His announcement comes days after Commissioner Dan Ryan said he will vote against the commission’s proposal, who cited what he described as the large size of the City Council and the weakened role of the mayor under the current measure as causes for concern.
“I think we’re going from the most antiquated form of government to kind of an experiment,” Ryan said during an appearance on the civic affairs program “Straight Talk with Laural Porter.”
Mayor Ted Wheeler has also indicated he’s not in favor of the measure.
In recent years, a growing chorus of politicians, business leaders and civic activists have called for reshaping Portland’s commission form of government that voters enacted in 1913, as they believe it hampers the city’s ability to respond to challenges it faces. Under that approach, individual members of the City Council, elected citywide, each run a portfolio of the city’s bureaus.
Yet that broad consensus for change quickly crumbled the after the charter commission, appointed by the City Council and designed to prioritize the views of racial and ethnic minorities, finalized its reform package in June.
One member of the commission who voted against the package, Vadim Mozyrsky, recently resigned from the group and formed his own political committee, Partnership for Common Sense Government, aimed at defeating it.
The proposal also survived a recent legal challenge by the Portland Business Alliance, which will decide this week whether to formally oppose the measure.

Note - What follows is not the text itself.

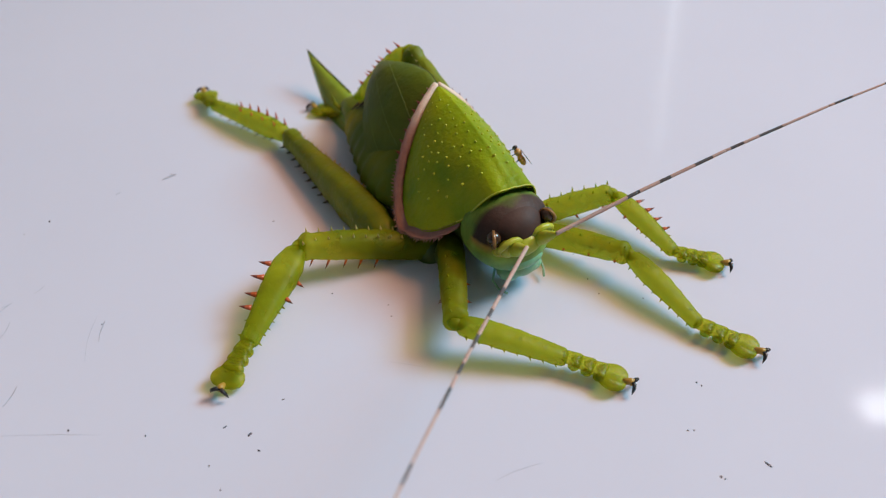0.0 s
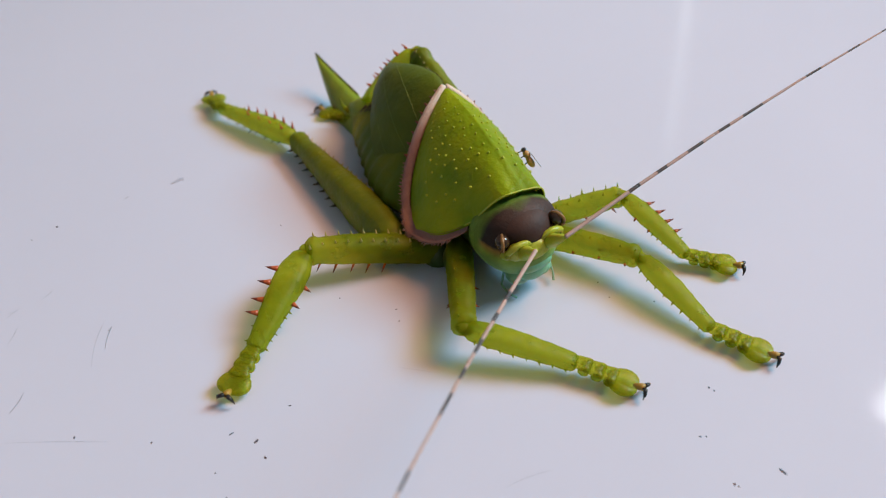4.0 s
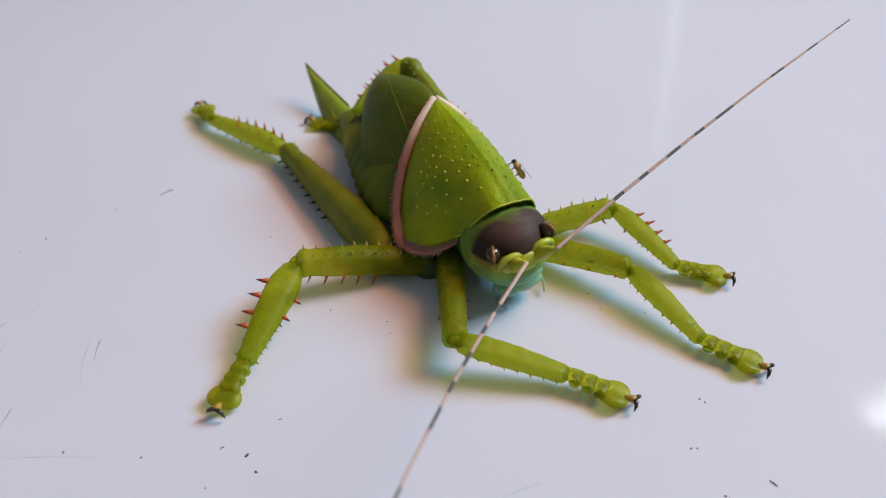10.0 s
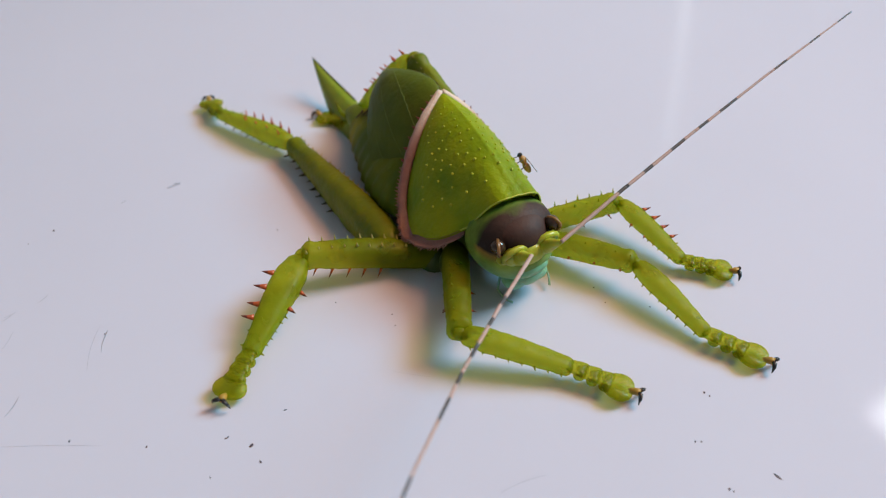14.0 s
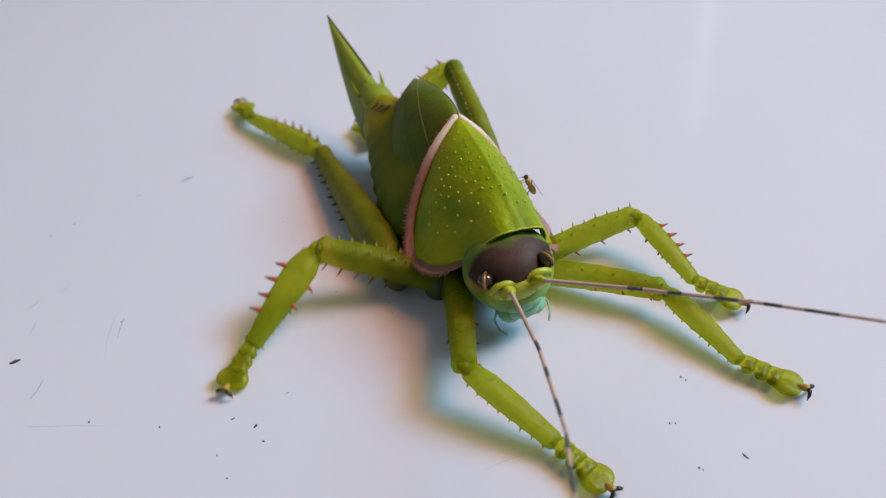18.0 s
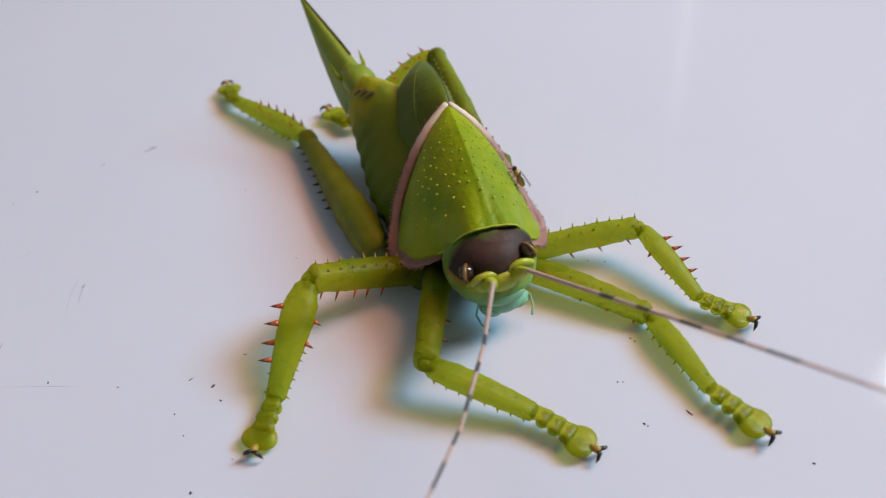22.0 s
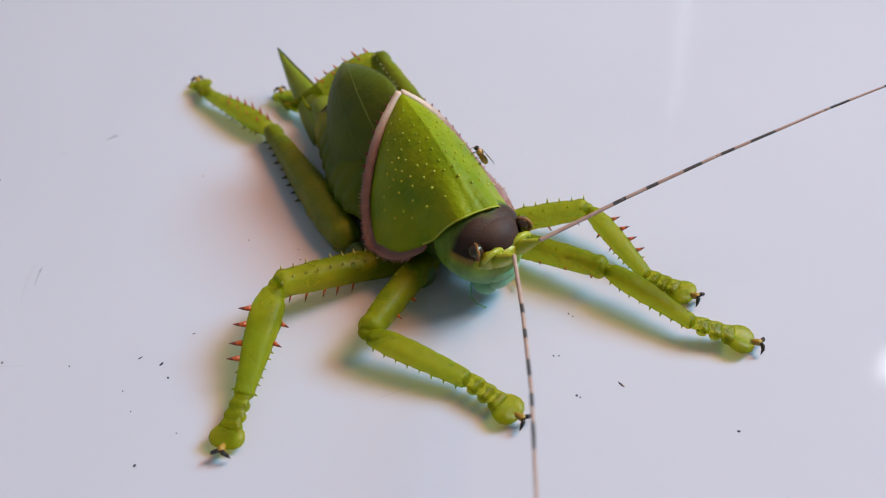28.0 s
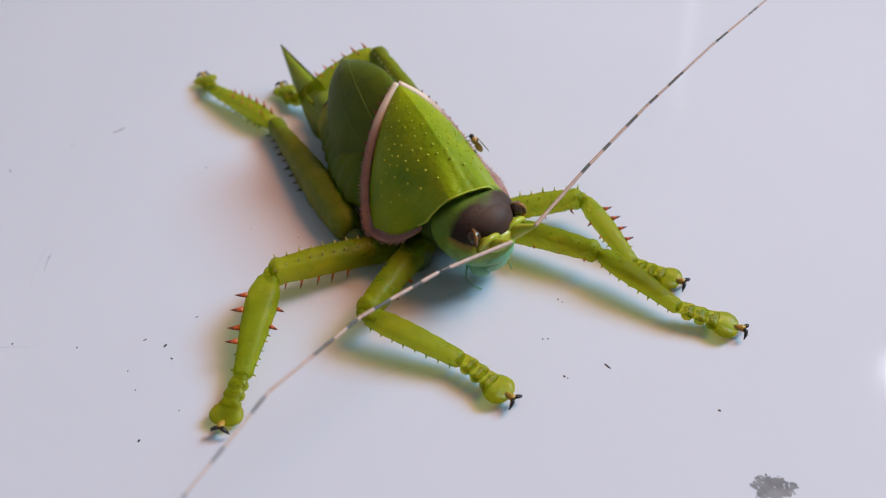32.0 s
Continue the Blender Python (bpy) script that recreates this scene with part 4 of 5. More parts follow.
        (31, ((-20.16, 7.85, 5.35), (-21.12, 19.66, 1.90), (-24.83, 26.60, 1.76))),
        (32, ((-20.28, 7.76, 5.36), (-21.12, 19.66, 1.90), (-24.83, 26.60, 1.76))),
    ],
    'RH': [
        (0, ((16.21, -34.91, 2.74), (23.74, -50.29, 1.86), (24.35, -58.56, 0.74))),
        (17, ((16.30, -34.78, 2.73), (23.76, -50.24, 1.85), (24.35, -58.56, 0.74))),
        (17.5, ((11.89, -39.02, 1.16), (19.95, -56.58, 0.03), (19.34, -63.98, -0.85))),
        (18, ((14.46, -37.13, 1.91), (23.68, -54.41, 0.92), (23.67, -61.79, -0.03))),
        (18.5, ((16.39, -36.39, 2.14), (25.62, -53.44, 1.38), (25.53, -61.26, 0.41))),
        (19, ((13.62, -37.43, 1.98), (21.55, -55.65, 1.17), (21.01, -63.25, 0.22))),
        (19.5, ((10.32, -38.67, 0.88), (16.41, -57.30, -0.55), (15.47, -64.60, -1.80))),
        (20, ((11.53, -37.55, 2.06), (18.03, -56.01, 1.03), (16.88, -63.46, -0.04))),
        (20.5, ((13.84, -35.83, 2.07), (22.29, -54.48, 0.86), (21.38, -61.30, -0.41))),
        (21, ((15.18, -37.05, 2.95), (24.41, -55.09, 2.35), (24.37, -62.27, 1.32))),
        (21.5, ((18.36, -34.79, 3.90), (28.58, -52.35, 3.86), (28.77, -59.96, 3.19))),
        (22, ((19.26, -36.16, 2.61), (30.60, -52.06, 2.24), (31.22, -59.52, 1.21))),
        (22.5, ((15.03, -38.77, 1.68), (25.05, -54.14, 0.78), (25.49, -61.93, -0.15))),
        (23, ((12.22, -39.31, -0.37), (20.14, -55.77, -1.83), (19.53, -63.92, -3.03))),
        (23.5, ((10.56, -39.64, -0.04), (16.80, -58.02, -1.42), (15.99, -65.26, -2.58))),
        (24, ((10.88, -40.23, 0.34), (16.61, -58.11, -0.84), (15.82, -65.25, -2.01))),
        (24.5, ((12.37, -39.22, -0.29), (18.36, -57.33, -1.70), (17.54, -64.13, -3.11))),
        (25, ((11.91, -38.01, -0.18), (17.97, -56.22, -1.54), (17.42, -63.56, -3.00))),
        (25.5, ((11.00, -38.49, -1.17), (15.57, -56.98, -2.66), (15.04, -63.94, -4.17))),
        (27.5, ((12.85, -38.60, 0.03), (19.12, -56.49, -1.54), (18.93, -63.07, -3.13))),
        (28, ((12.86, -38.60, 0.03), (19.12, -56.49, -1.54), (18.93, -63.07, -3.13))),
        (29, ((12.75, -38.63, -1.23), (18.25, -56.97, -3.25), (18.18, -63.08, -5.00))),
        (31, ((13.68, -38.67, 1.76), (20.46, -56.45, 1.28), (20.35, -63.17, 0.07))),
        (32, ((13.65, -38.69, 1.76), (20.43, -56.46, 1.28), (20.35, -63.17, 0.07))),
    ],
    'LH': [
        (0, ((-3.25, -29.37, 17.40), (4.20, -37.90, 2.80), (7.16, -42.85, 1.90))),
        (17, ((-3.25, -29.37, 17.40), (4.20, -37.90, 2.80), (7.16, -42.85, 1.90))),
        (17.5, ((-14.50, -38.81, 14.47), (0.88, -36.90, 2.62), (0.47, -48.39, 1.61))),
        (18, ((-10.10, -39.48, 14.10), (4.88, -37.09, 2.82), (4.65, -48.66, 1.96))),
        (18.5, ((-10.04, -34.23, 13.80), (3.91, -41.67, 2.83), (1.93, -53.36, 2.61))),
        (19, ((-11.31, -35.36, 14.18), (1.12, -43.21, 2.82), (-1.72, -54.67, 2.61))),
        (19.5, ((-11.88, -36.14, 13.22), (-1.02, -44.37, 1.34), (-5.94, -55.06, 0.90))),
        (20, ((-10.91, -34.78, 13.50), (3.27, -38.99, 2.50), (-0.12, -50.00, 1.56))),
        (20.5, ((-9.83, -36.81, 12.13), (6.26, -37.66, 2.05), (4.89, -49.02, 0.52))),
        (21, ((-9.33, -40.45, 13.68), (7.41, -36.23, 2.93), (9.81, -47.72, 2.00))),
        (21.5, ((-7.69, -35.84, 15.16), (9.41, -36.27, 4.28), (13.49, -47.29, 3.65))),
        (22, ((-4.68, -40.66, 12.50), (11.63, -37.74, 2.39), (15.91, -48.69, 1.54))),
        (22.5, ((-7.22, -37.14, 13.17), (8.38, -39.85, 1.90), (10.97, -51.28, 1.09))),
        (23, ((-9.03, -36.53, 11.60), (4.83, -42.30, -0.03), (6.08, -53.87, -1.32))),
        (23.5, ((-12.64, -40.34, 12.36), (1.42, -45.69, 0.47), (-1.82, -57.12, 0.11))),
        (24, ((-9.00, -37.03, 11.94), (4.62, -44.27, 0.46), (4.23, -55.93, -0.59))),
        (24.5, ((-8.09, -36.32, 10.39), (5.68, -44.22, -0.56), (5.70, -55.80, -2.09))),
        (25, ((-7.98, -35.67, 10.26), (5.41, -43.04, -0.68), (5.72, -54.63, -2.18))),
        (25.5, ((-8.87, -35.40, 9.72), (3.68, -43.81, -1.52), (3.76, -55.35, -3.15))),
        (27.5, ((-6.77, -36.34, 10.07), (6.97, -43.85, -0.69), (6.49, -55.38, -2.40))),
        (28, ((-6.77, -36.34, 10.07), (6.97, -43.85, -0.69), (6.49, -55.38, -2.40))),
        (29, ((-7.04, -36.91, 8.64), (7.03, -44.04, -2.17), (6.24, -55.53, -4.14))),
        (31, ((-5.80, -36.63, 11.48), (8.65, -44.42, 1.34), (7.87, -56.04, 0.33))),
        (32, ((-5.80, -36.63, 11.48), (8.65, -44.42, 1.34), (7.87, -56.04, 0.33))),
    ],
    }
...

More than two dozen progressive organizations and social justice groups have lined up behind November’s proposed measure, including the League of Women Voters of Portland, ACLU of Oregon and Basic Rights Oregon.
“The reform measure on its way to voters will fix our lack of efficiency and representation,” said Sol Mora, campaign manager for Portland United for Change, the coalition supporting the proposal. “We cannot wait for change any longer.”
The current reform proposal would end Portland’s unique approach of having individual City Council members act as administrators over the city’s many bureaus and departments.
It would also, among other things:
- Create a new city administrator, who would be appointed by the mayor, subject to City Council approval.
- Allow the mayor to cast only tie-breaking votes and prohibit mayoral vetoes.
- Establish four districts so that council members are no longer chosen citywide.
- Have three council members elected from each district, expanding the council from five members to 12.
- Switch from holding a primary election in the spring followed by potential two-way runoffs in the fall for both mayor and council members to electing those officials through ranked-choice voting in a single fall election.
- Create a new threshold that would only require a candidate to win 25% of 1st, 2nd, 3rd and lower-ranked votes in a district to be declared a winner.
Fewer than 50 U.S. cities use ranked-choice voting. None has voters elect multiple city council members to represent a single geographic subsection of the city.